• **Stated task**
Search the data below for the word "shutter" and copy each line that holds it.

Scene script records
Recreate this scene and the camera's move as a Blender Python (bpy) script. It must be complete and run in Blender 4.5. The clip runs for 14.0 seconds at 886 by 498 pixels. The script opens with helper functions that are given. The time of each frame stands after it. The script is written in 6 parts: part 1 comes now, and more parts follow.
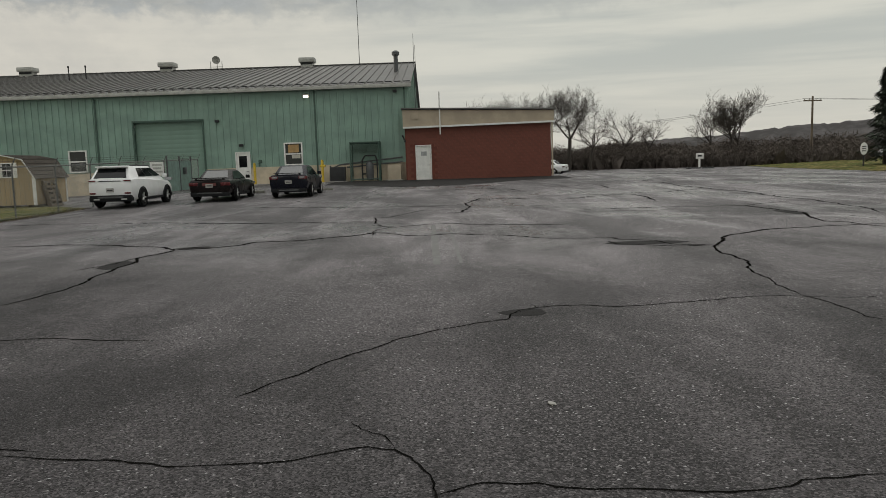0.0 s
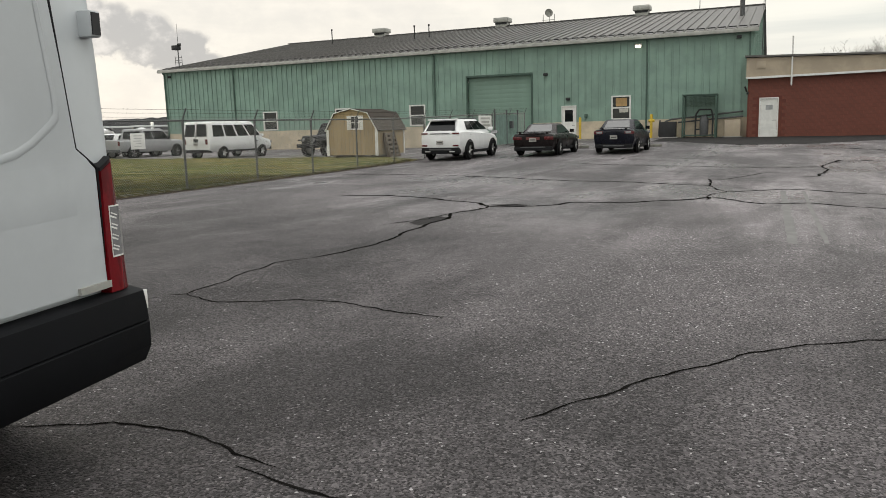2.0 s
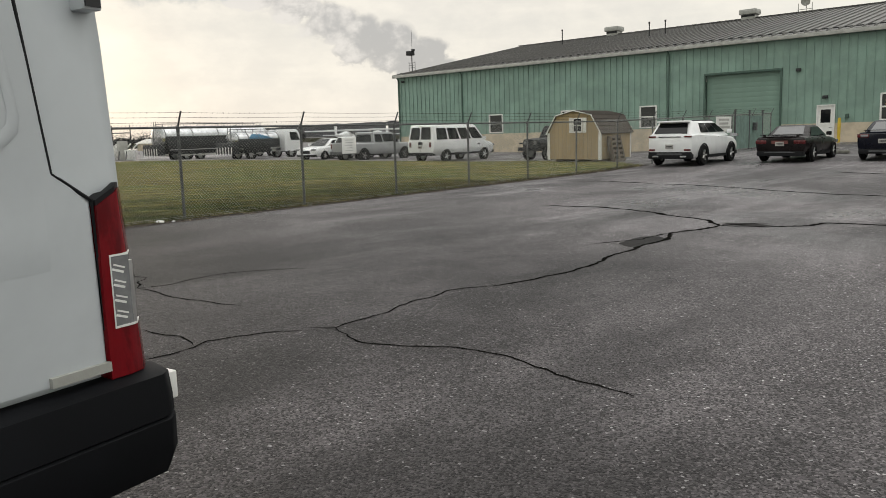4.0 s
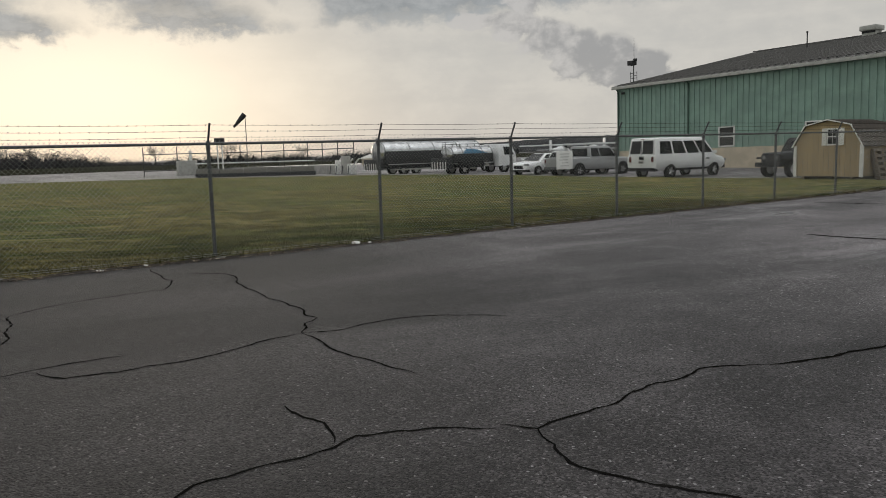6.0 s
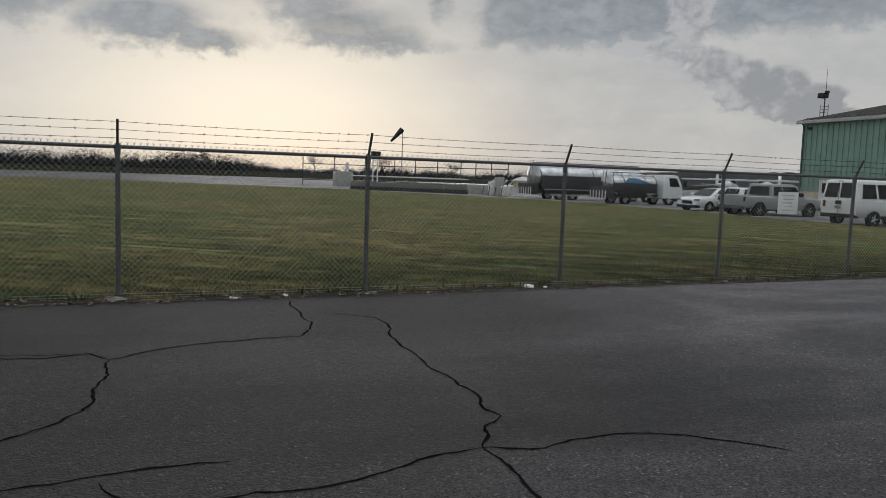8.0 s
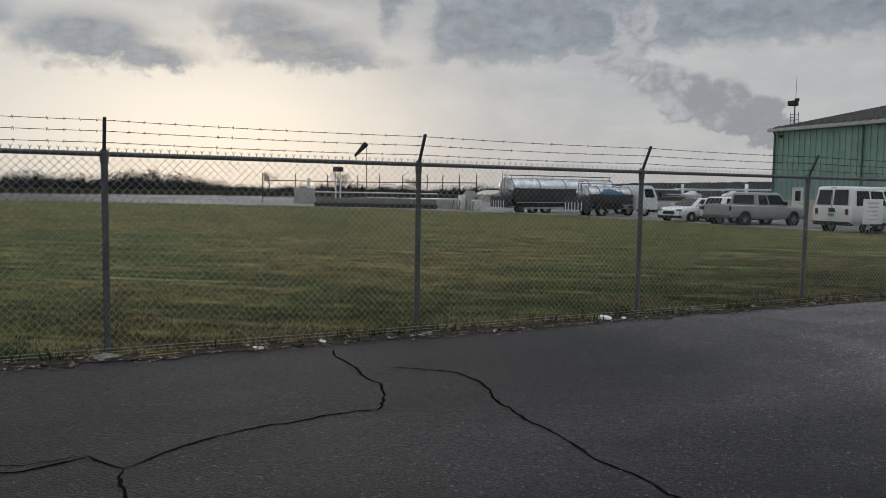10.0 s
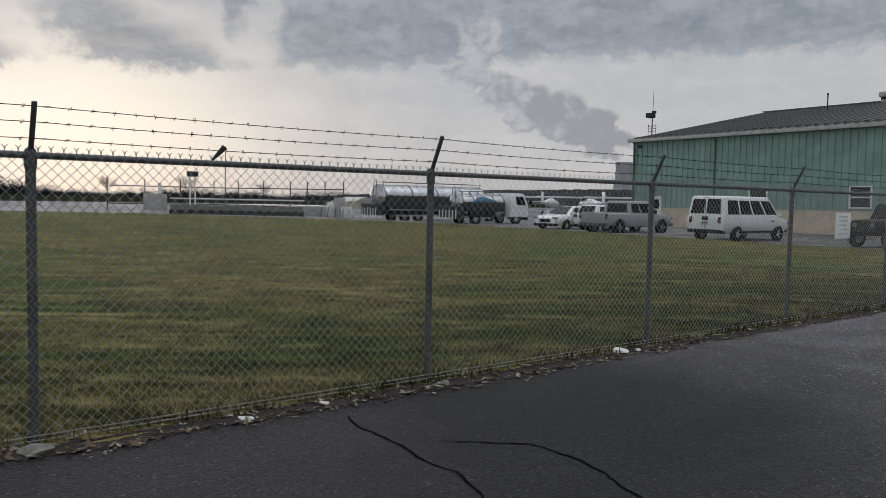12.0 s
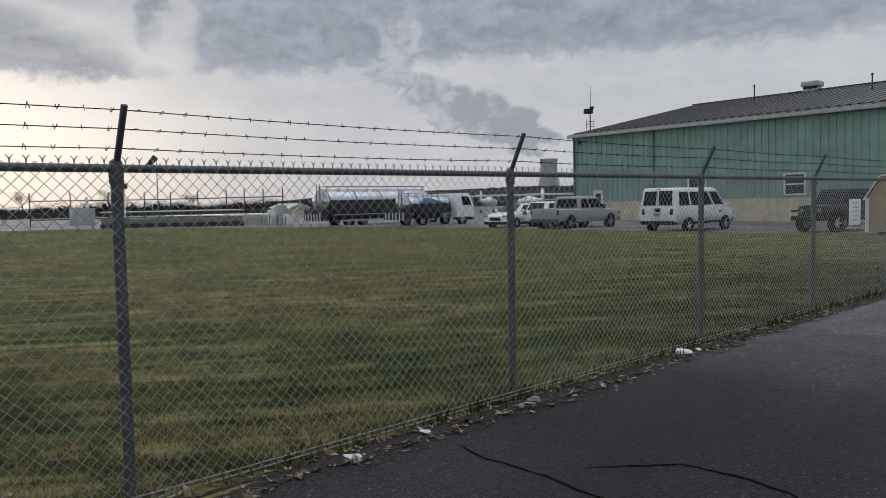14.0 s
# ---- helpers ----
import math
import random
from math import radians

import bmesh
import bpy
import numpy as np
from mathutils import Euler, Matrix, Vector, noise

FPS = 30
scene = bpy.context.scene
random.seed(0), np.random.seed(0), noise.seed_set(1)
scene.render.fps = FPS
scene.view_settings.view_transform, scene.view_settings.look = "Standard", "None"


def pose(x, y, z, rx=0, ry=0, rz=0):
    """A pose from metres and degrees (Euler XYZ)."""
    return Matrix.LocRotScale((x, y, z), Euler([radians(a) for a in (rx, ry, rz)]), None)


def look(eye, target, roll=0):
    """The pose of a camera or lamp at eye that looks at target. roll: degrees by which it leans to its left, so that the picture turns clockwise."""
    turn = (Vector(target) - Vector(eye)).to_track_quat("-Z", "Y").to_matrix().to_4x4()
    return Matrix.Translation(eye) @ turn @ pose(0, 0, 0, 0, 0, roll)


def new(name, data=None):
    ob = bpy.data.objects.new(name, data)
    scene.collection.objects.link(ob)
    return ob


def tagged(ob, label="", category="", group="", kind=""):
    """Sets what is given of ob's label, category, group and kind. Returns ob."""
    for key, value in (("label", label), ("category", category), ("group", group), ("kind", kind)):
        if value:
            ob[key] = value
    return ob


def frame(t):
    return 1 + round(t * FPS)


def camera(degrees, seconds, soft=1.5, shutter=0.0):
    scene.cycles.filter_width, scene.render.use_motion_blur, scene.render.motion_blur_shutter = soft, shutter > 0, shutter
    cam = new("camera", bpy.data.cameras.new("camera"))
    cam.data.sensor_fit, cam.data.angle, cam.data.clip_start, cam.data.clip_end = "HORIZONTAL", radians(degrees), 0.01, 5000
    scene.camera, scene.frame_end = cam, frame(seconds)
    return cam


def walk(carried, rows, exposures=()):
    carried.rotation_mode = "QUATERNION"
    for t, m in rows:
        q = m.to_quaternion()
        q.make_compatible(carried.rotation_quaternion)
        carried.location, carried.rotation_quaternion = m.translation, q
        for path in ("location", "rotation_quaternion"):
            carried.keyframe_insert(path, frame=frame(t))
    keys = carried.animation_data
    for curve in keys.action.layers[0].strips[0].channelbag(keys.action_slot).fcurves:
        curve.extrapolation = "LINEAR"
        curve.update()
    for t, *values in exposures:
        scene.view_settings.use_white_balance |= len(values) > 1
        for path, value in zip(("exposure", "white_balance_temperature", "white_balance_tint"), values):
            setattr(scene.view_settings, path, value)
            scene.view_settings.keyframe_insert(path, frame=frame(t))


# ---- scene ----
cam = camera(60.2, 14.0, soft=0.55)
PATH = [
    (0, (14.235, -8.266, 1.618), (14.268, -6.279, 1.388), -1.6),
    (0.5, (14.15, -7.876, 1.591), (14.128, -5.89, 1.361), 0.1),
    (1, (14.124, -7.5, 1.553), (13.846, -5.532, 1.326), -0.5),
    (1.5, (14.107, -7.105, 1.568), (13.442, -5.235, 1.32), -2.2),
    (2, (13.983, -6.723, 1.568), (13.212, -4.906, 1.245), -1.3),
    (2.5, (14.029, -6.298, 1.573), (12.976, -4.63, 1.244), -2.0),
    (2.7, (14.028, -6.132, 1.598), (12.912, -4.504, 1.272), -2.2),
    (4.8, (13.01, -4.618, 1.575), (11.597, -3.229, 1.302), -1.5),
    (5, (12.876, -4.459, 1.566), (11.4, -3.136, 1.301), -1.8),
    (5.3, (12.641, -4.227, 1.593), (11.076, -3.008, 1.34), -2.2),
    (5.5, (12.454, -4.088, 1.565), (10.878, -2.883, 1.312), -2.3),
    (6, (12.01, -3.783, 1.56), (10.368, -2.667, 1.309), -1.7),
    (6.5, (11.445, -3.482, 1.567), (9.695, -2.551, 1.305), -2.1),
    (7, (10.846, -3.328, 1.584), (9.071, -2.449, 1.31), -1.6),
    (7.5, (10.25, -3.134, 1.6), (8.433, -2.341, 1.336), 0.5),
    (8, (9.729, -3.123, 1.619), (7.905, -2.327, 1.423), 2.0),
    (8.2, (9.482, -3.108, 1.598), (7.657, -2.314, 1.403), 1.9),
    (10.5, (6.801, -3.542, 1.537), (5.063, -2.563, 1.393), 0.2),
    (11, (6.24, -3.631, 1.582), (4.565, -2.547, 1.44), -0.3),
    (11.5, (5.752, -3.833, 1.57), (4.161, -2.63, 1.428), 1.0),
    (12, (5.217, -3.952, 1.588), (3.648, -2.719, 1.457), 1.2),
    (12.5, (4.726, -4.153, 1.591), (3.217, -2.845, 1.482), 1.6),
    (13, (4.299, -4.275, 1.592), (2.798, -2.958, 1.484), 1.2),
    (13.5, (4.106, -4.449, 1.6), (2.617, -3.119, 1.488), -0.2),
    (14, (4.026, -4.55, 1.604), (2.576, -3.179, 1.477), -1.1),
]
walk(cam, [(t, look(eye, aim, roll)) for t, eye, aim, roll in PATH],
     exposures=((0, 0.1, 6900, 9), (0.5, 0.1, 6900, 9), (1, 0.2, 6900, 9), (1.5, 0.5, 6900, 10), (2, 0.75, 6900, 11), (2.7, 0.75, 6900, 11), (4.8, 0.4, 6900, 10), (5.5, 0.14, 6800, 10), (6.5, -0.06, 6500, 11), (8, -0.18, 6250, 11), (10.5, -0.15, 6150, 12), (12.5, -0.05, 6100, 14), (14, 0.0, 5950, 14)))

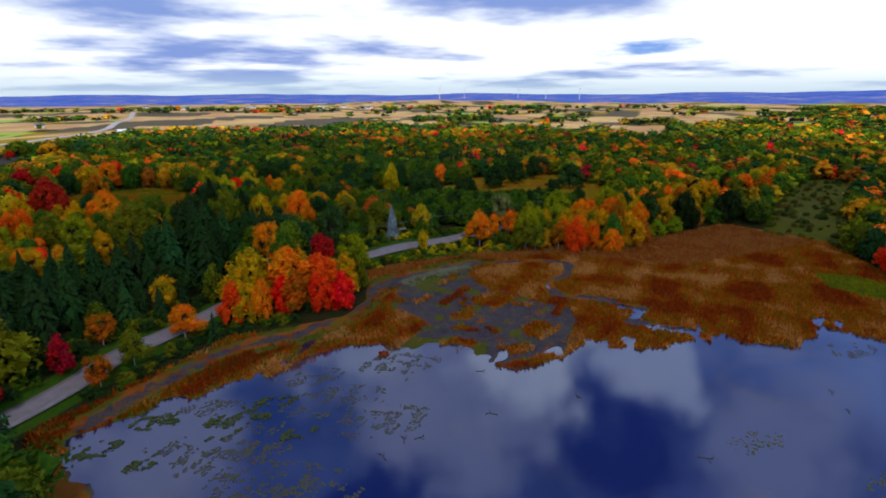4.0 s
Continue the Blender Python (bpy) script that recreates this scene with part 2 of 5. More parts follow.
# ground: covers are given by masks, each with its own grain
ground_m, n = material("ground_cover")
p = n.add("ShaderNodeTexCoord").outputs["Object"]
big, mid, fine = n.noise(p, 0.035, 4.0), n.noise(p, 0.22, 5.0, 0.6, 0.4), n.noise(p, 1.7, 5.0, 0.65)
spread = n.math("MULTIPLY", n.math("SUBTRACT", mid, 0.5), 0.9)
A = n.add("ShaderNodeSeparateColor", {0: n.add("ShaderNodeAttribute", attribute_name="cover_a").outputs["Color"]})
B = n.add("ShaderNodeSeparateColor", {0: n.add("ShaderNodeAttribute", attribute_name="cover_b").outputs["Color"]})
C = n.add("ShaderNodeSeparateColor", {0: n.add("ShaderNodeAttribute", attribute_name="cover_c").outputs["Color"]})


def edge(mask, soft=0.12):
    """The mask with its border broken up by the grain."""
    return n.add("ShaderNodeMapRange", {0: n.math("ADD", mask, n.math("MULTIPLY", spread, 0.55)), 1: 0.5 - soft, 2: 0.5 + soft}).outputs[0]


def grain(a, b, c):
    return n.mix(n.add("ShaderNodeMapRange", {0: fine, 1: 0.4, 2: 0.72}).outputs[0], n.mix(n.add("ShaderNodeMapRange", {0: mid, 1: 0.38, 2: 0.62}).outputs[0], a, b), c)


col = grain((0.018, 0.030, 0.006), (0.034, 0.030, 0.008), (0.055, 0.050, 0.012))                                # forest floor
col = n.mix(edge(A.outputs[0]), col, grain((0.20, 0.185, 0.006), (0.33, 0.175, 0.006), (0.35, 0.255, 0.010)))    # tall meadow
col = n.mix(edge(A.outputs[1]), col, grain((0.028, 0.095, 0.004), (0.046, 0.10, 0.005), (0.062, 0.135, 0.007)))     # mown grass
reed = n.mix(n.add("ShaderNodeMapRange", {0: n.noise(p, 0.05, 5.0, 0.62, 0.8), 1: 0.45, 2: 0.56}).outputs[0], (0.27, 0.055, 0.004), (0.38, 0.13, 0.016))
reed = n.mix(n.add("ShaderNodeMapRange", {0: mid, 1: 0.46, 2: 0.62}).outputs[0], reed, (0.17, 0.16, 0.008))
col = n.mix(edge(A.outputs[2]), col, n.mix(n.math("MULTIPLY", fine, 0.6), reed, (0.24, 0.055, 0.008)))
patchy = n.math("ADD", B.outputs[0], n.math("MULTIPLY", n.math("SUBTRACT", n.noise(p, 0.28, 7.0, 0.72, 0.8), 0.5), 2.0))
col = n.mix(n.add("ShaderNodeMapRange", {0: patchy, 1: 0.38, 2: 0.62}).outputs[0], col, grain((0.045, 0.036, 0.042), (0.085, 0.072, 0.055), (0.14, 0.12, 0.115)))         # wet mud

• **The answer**
def camera(degrees, seconds, soft=1.5, shutter=0.0):
    scene.cycles.filter_width, scene.render.use_motion_blur, scene.render.motion_blur_shutter = soft, shutter > 0, shutter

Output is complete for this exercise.